Monday, October 19, 2009

When 5 became a small number...

There comes a time every few years that our large group of kids magically feels like such a small group of kids, and I look at them and count them and then go "wow, everyone is here, it feels like we are missing some."

That is the point when I open my heart and mind to another blessing/challenge/responsibility. Children are all three and to not be willing to take another one on would be closing your doors or burning your bridges. I can understand when people make that choice... but I can not. I trust that when it is in the Lord's hands that it will all work out for our ultimate benefit.

I have my own mind and will of what I think I want to do or become in this life, but that view is limited to my 30 plus years here on earth. Do I really want to limit my eternal possibilities by the way I see things now? Shouldn't I trust someone who knows what it will take to make me truly perfect, rather then just good? I mean can someone really know what real birthday cake is without trying mine?

How do I know that I will like his cake better then mine? Because he is the master baker... he created the universe and knew me and assigned me to my mission when the earth was planned.
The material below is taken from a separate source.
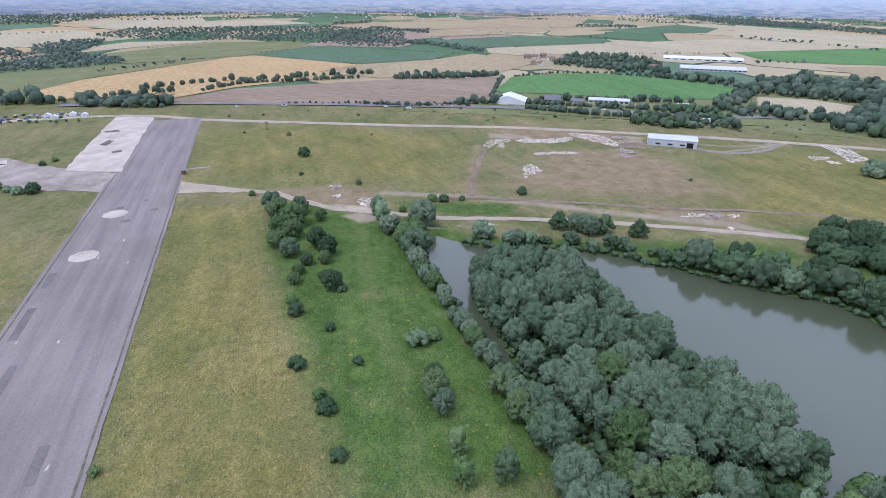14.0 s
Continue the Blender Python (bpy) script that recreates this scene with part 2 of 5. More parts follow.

And I can make that cake better by playing the roll he has for me and not the roll I think I want to play. (ie, if I am the leavening, I shouldn't try to be the salt).

“. . . Those, then, who make the sacrifice, will have the testimony that their course is pleasing in the sight of God; and those who have this testimony will have faith to lay hold on eternal life, and will be enabled, through faith, to endure unto the end, and receive the crown that is laid up for them that love the appearing of our Lord Jesus Christ. But those who do not make the sacrifice cannot enjoy this faith, because men are dependent upon this sacrifice in order to obtain this faith: therefore, they cannot lay hold upon eternal life, because the revelations of God do not guarantee unto them the authority so to do, and without this guarantee faith could not exist” ( Lectures on Faith, 68–70).

What can we sacrifice? We can sacrifice our will. our own wants and dreams in pursuit of those that God has for us. I may think I know what I want to be... but only in offering up this desire unto him and allow him to chart my course can I become who he wants me to me. Maybe it is not a doctor, maybe it is a mom. I can give him my heart, my desire, and know that that he sees something more glorious for me then I see.